What’s surprising is that given this definition, they form a distributive lattice. That is, for any X, Y, Z, if we write XMY for the meet of X and Y, and XJY for the join of X and Y, we have (XMY)JC = (XJC)M(YJC). (Or at least I think we do; I might just be making an error here.) That’s surprising because there’s no obvious reason, once you’ve given up the idea that probabilities form a linear order, to believe in distributivity.

Open question: What other interesting lattice properties does more probable than have?

I know that it isn’t a Boolean lattice. There’s no way to define a negation relation N on probabilities such that (a) X > Y iff NY > NX and (b) XMNX is always the minimal element. I think that’s because the only way to define N to satisfy condition (a) is if NX(Pr) = 1 – X(Pr) for all Pr in S, and that relation doesn’t guarantee that XMNX is minimal. But as for other properties, I’m not really sure.

When I was working on truer, I spent a lot of time worrying about whether it generated a distributive lattice. Eventually I came up with an argument that it did, but it was very speculative. (Not that it was a particularly original argument; everything about lattice theory in that paper I borrowed from Greg Restall’s Introduction to Substructural Logics, which seems to be now out in Kindle version.) It feels bad to simply assume that more probable than generates a distributive lattice simply because the easiest way to model it implies distributivity.

## One Reply to “Distributivity of More Probable Than”

1. Michael Kremer says:

Brian,

A couple of quick comments that may or may not be helpful, ending with a possibly critical question. What you’ve mentioned so far (distributive lattice, not Boolean) has nothing really to do with the fact that you’re dealing with probabilities here. That is, suppose we have an arbitrary set S (which need not be a set of functions, let alone probability functions). Now consider the set P of all functions from S into [0,1]. You can then define an ordering on the set P and show that it is a distributive lattice as you’ve done here. (for any f, g, in P, f >=g iff for all x in S, f(x) >= g(x), meet (f,g) is that function h such that h(x) = max (f(x), g(x)) etc.)

Anything more interesting must surely exploit the additional structure you get from the probability functions. But (see end of this note) if you take this seriously you might not get your meet and join after all. Or you’ll at least need more argument.

I note that at one point you say “Note that on the sets of probability functions approach, we can identify probabilities with functions from each Pr in S to a real in [0, 1]. Call such functions X, Y, etc, and we’ll define X(Pr) in the obvious way.” Initially I was puzzled by this: X is a function from probability functions in S into [0,1] — what do you mean by “defining X(Pr) in the obvious way”? Then, I think, I understood: for each proposition A, we’ll define the probability of A to be the function XsubA: S —> [0,1] given by X(Pr) = Pr(A).

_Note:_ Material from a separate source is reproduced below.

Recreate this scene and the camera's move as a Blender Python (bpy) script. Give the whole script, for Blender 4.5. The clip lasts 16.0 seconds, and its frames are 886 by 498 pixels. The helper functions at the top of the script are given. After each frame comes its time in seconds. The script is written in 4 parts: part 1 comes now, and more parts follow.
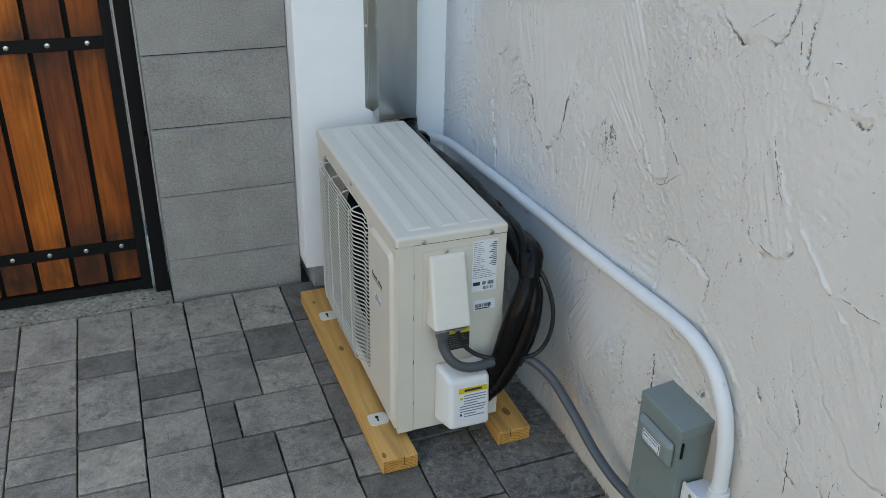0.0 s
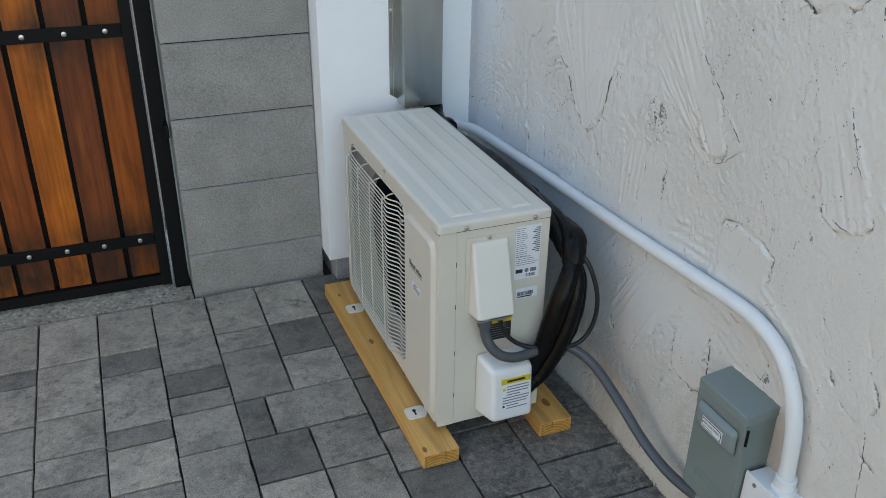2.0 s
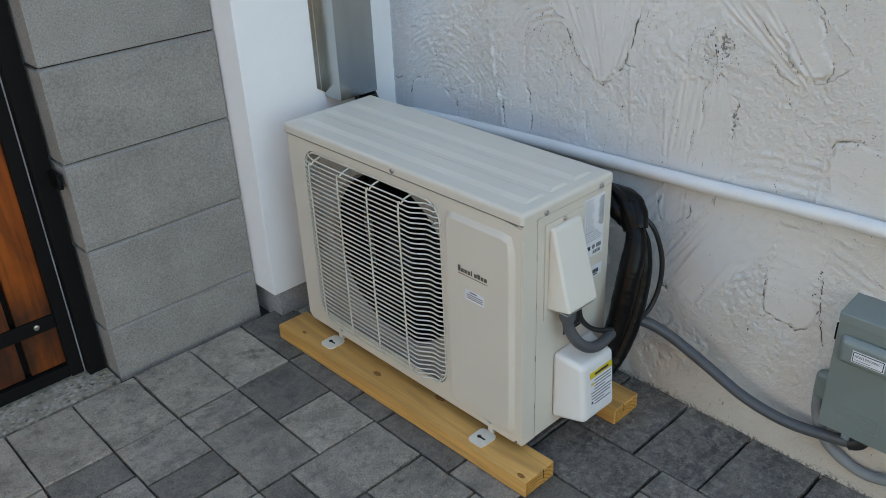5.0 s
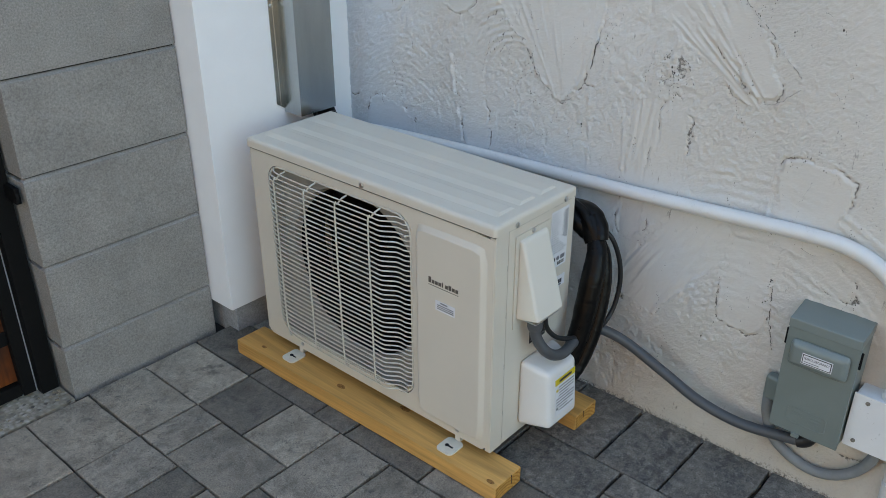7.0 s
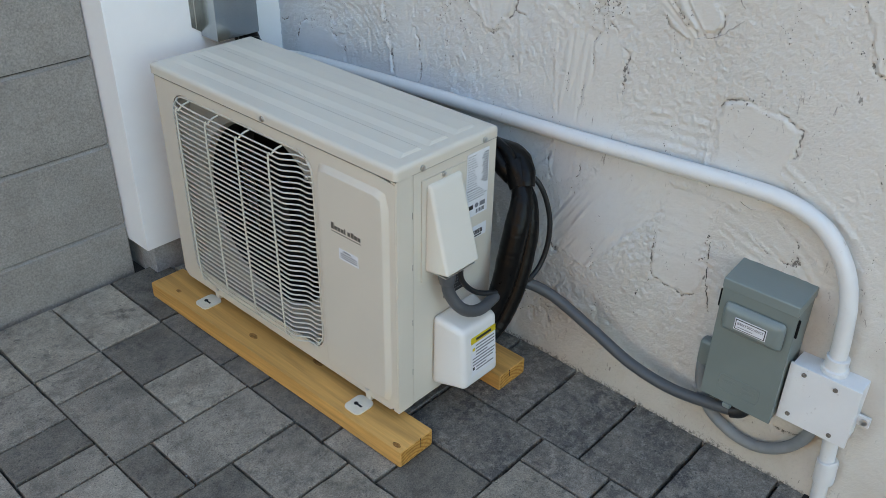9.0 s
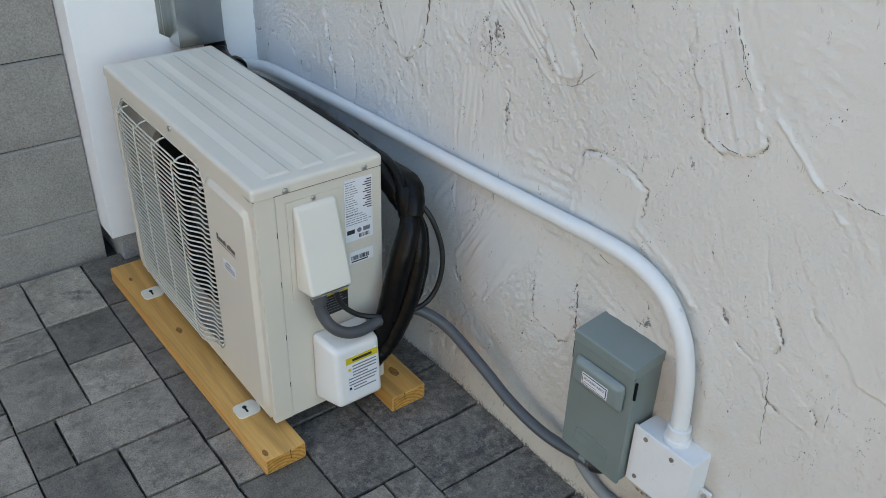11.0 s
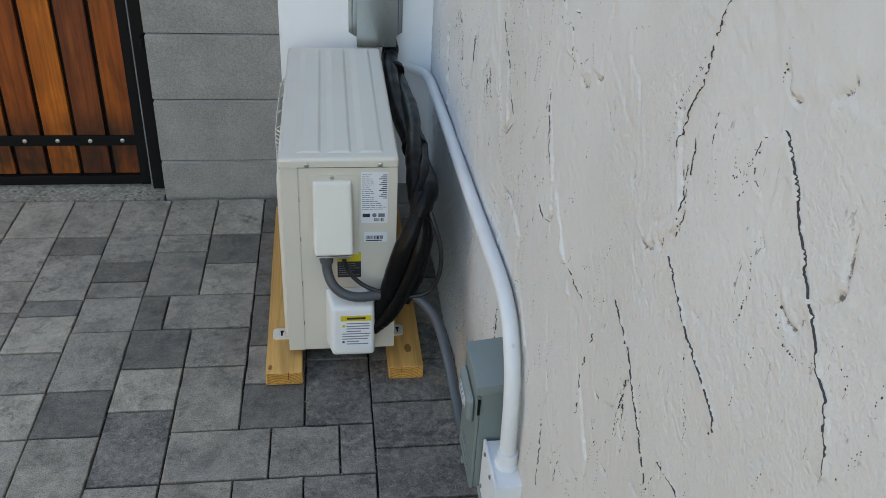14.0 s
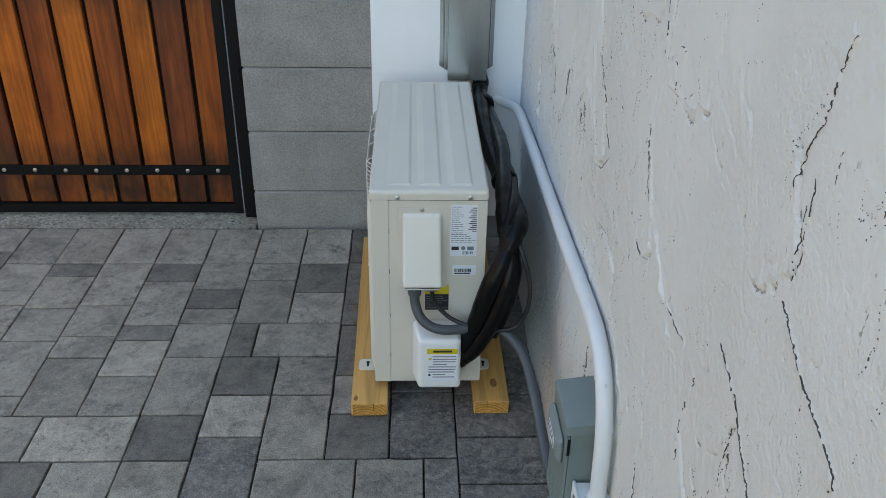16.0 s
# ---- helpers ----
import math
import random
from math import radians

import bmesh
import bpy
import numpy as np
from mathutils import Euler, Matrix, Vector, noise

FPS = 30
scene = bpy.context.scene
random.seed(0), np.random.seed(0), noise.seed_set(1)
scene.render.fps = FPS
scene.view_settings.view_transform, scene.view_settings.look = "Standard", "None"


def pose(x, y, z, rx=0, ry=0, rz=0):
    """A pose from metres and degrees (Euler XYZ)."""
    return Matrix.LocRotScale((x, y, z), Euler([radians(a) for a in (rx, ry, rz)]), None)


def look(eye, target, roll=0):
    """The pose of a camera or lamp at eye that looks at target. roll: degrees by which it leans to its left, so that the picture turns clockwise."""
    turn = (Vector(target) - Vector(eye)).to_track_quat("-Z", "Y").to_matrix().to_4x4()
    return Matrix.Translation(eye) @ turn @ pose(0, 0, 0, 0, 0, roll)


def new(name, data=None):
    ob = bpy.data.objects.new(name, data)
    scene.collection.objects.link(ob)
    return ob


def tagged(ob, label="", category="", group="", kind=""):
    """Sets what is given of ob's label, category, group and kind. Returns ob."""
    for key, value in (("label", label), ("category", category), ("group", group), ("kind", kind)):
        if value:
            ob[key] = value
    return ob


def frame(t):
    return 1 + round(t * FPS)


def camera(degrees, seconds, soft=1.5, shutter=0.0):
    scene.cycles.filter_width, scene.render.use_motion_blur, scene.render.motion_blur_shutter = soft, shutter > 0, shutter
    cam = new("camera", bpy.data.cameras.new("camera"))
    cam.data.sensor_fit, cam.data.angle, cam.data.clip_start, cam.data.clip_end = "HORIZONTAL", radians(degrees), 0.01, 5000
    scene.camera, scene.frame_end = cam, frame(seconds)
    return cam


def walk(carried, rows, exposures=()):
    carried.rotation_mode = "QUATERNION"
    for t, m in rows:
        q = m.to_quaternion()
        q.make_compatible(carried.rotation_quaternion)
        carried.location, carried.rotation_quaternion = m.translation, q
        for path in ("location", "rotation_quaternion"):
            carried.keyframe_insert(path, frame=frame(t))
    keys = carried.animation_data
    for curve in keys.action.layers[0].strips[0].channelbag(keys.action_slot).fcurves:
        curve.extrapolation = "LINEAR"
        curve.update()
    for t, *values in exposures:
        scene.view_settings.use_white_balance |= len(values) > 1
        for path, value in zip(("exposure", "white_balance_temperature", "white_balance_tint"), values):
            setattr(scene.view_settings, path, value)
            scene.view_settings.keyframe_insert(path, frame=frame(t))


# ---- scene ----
cam = camera(54.74, 16.0, soft=0.7)
PATH = [
    (0, (-0.4766, -1.4747, 1.3331), (0.0422, -0.1506, 0.5998), 1.41),
    (0.5, (-0.4833, -1.4691, 1.3336), (0.0386, -0.1420, 0.6081), 1.44),
    (1, (-0.4802, -1.4581, 1.3278), (0.0443, -0.1310, 0.6041), 1.56),
    (1.5, (-0.4788, -1.4432, 1.3145), (0.0403, -0.1128, 0.5929), 1.44),
    (2, (-0.5592, -1.3989, 1.2879), (-0.0257, -0.0837, 0.5493), 0.80),
    (2.5, (-0.7461, -1.3454, 1.2434), (-0.1206, -0.0676, 0.5113), -0.40),
    (3, (-0.8242, -1.3137, 1.2336), (-0.1025, -0.0863, 0.5036), 0.29),
    (3.5, (-0.7916, -1.1690, 1.1979), (-0.0494, 0.0438, 0.4640), -0.59),
    (3.7, (-0.7618, -1.0741, 1.1895), (-0.0137, 0.1313, 0.4497), -1.96),
    (5.8, (-1.0584, -0.8374, 1.1817), (-0.0209, 0.1214, 0.4331), -1.05),
    (6, (-1.0578, -0.8386, 1.1791), (-0.0137, 0.1161, 0.4343), -0.88),
    (6.5, (-1.0554, -0.8292, 1.1790), (0.0081, 0.1065, 0.4350), 0.01),
    (7, (-1.0570, -0.8100, 1.1971), (0.0104, 0.1305, 0.4661), -0.04),
    (7.5, (-1.0556, -0.8115, 1.2181), (-0.0108, 0.1547, 0.4868), 0.88),
    (8, (-1.0380, -0.8145, 1.1931), (0.0031, 0.1500, 0.4543), 1.02),
    (8.5, (-0.8894, -0.8275, 1.1525), (0.1449, 0.0965, 0.3548), 1.37),
    (9, (-0.8320, -0.8496, 1.1398), (0.1841, 0.0629, 0.3064), 1.14),
    (9.5, (-0.9509, -0.8714, 1.1678), (0.0798, 0.0264, 0.3362), 1.49),
    (10, (-0.9632, -0.9003, 1.1735), (0.0835, -0.0151, 0.3483), 2.39),
    (10.2, (-0.8793, -0.9315, 1.1627), (0.1560, -0.0339, 0.3366), 2.32),
    (12.3, (-0.2361, -1.4084, 1.2897), (0.2117, -0.1396, 0.4238), 2.47),
    (12.5, (-0.2146, -1.4150, 1.2880), (0.2278, -0.1434, 0.4236), 3.47),
    (13, (-0.0674, -1.5244, 1.2897), (0.2233, -0.1911, 0.4545), 4.62),
    (13.5, (0.0909, -1.6154, 1.3276), (0.3208, -0.2745, 0.4854), 3.98),
    (14, (0.1063, -1.6204, 1.3352), (0.3108, -0.2728, 0.4973), 3.26),
    (14.5, (0.0896, -1.6113, 1.3335), (0.1681, -0.2433, 0.5074), 1.52),
    (15, (0.0877, -1.6131, 1.3366), (0.1486, -0.2304, 0.5337), 0.99),
    (15.5, (0.0869, -1.6086, 1.3362), (0.1434, -0.2226, 0.5388), 1.27),
    (16, (0.0890, -1.6048, 1.3337), (0.1451, -0.2167, 0.5399), 1.15),
]
walk(cam, [(t, look(eye, target, roll)) for t, eye, target, roll in PATH], [(0, 2.14, 8000, 3), (7, 2.11, 8000, 4), (8.4, 2.12, 8000, 4), (9, 2.26, 8000, 4), (12.4, 2.27, 8150, 5), (13, 2.31, 8150, 5), (14, 2.11, 8200, 5), (14.6, 2.12, 7950, 3), (16, 2.12, 7850, 3)])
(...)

So let’s assume that the set of probabilities is the set of all such functions XsubA where A is a proposition in the domain of the original probability functions Pr. (If instead you take the set of probabilities to be all functions from S into [0,1] I want to ask whether some of those functions might not be inappropriate to call “probabilities.”)

So we have a set PROB = {XsubA | A is a proposition}

and XsubA: S —> [0,1]

and XsubA(Pr) = Pr(A).

Is that right?

Then all I mean to say is that if there is anything interesting to establish about the order on PROB that you’ve introduced, it will need to derive from the structure of the set of propositions and the structure of the probability functions in the original set S (that they are probability functions).

Actually on reflection if we restrict ourselves only to those functions XsubA where A is a proposition it is not obvious that your meet and join are defined. That is, for any two propositions A and B, it is not immediately obvious that the function Z such that Z(Pr) = min(XsubA(Pr), XsubB(Pr)) is a function XsubC for some proposition C. But if you don’t restrict yourself to such functions XsubA, then do you want to consider arbitrary such functions? Would it be reasonable to allow such arbitrary functions to all count as “probabilities”?